* Required task:
Copy each line exactly. Drop every picture.
*-*-*
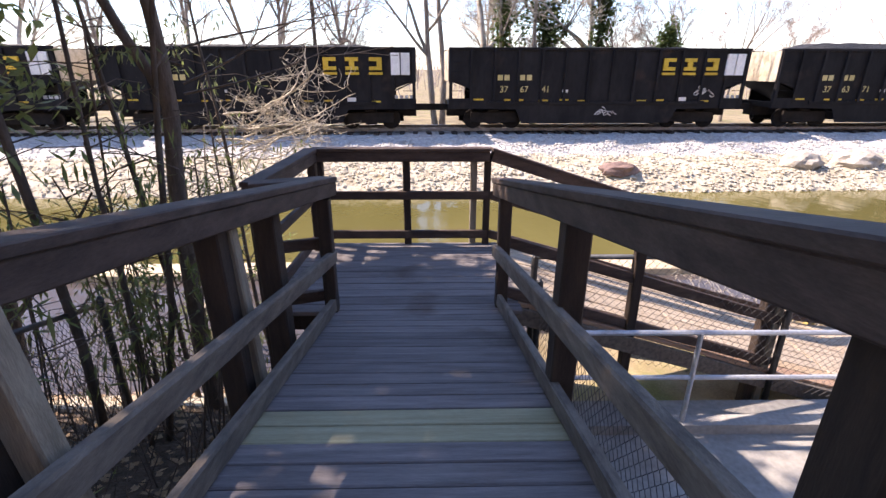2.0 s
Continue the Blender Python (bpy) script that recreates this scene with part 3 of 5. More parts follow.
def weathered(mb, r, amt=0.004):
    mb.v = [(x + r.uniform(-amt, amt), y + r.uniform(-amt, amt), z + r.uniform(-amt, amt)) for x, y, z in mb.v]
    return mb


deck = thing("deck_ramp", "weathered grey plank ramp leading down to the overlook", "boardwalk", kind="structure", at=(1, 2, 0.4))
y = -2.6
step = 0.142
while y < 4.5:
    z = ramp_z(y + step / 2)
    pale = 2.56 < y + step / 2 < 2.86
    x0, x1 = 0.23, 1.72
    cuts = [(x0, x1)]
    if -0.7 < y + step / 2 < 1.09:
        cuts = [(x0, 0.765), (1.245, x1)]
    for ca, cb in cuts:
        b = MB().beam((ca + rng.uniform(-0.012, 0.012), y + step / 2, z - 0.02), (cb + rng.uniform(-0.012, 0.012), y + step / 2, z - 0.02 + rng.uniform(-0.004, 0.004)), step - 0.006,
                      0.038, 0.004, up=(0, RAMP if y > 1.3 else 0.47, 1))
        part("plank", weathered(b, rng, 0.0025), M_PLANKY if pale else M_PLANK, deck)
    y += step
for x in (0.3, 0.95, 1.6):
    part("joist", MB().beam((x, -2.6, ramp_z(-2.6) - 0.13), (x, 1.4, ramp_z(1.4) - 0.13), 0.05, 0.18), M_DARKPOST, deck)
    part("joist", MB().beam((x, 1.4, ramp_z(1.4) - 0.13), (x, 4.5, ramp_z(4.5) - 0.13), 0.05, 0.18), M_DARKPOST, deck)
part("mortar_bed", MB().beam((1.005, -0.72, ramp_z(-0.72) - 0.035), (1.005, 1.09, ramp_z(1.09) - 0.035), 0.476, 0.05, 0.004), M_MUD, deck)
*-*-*
* Written response:
2.0 s
Continue the Blender Python (bpy) script that recreates this scene with part 3 of 5. More parts follow.
def weathered(mb, r, amt=0.004):
    mb.v = [(x + r.uniform(-amt, amt), y + r.uniform(-amt, amt), z + r.uniform(-amt, amt)) for x, y, z in mb.v]
    return mb


deck = thing("deck_ramp", "weathered grey plank ramp leading down to the overlook", "boardwalk", kind="structure", at=(1, 2, 0.4))
y = -2.6
step = 0.142
while y < 4.5:
    z = ramp_z(y + step / 2)
    pale = 2.56 < y + step / 2 < 2.86
    x0, x1 = 0.23, 1.72
    cuts = [(x0, x1)]
    if -0.7 < y + step / 2 < 1.09:
        cuts = [(x0, 0.765), (1.245, x1)]
    for ca, cb in cuts:
        b = MB().beam((ca + rng.uniform(-0.012, 0.012), y + step / 2, z - 0.02), (cb + rng.uniform(-0.012, 0.012), y + step / 2, z - 0.02 + rng.uniform(-0.004, 0.004)), step - 0.006,
                      0.038, 0.004, up=(0, RAMP if y > 1.3 else 0.47, 1))
        part("plank", weathered(b, rng, 0.0025), M_PLANKY if pale else M_PLANK, deck)
    y += step
for x in (0.3, 0.95, 1.6):
    part("joist", MB().beam((x, -2.6, ramp_z(-2.6) - 0.13), (x, 1.4, ramp_z(1.4) - 0.13), 0.05, 0.18), M_DARKPOST, deck)
    part("joist", MB().beam((x, 1.4, ramp_z(1.4) - 0.13), (x, 4.5, ramp_z(4.5) - 0.13), 0.05, 0.18), M_DARKPOST, deck)
part("mortar_bed", MB().beam((1.005, -0.72, ramp_z(-0.72) - 0.035), (1.005, 1.09, ramp_z(1.09) - 0.035), 0.476, 0.05, 0.004), M_MUD, deck)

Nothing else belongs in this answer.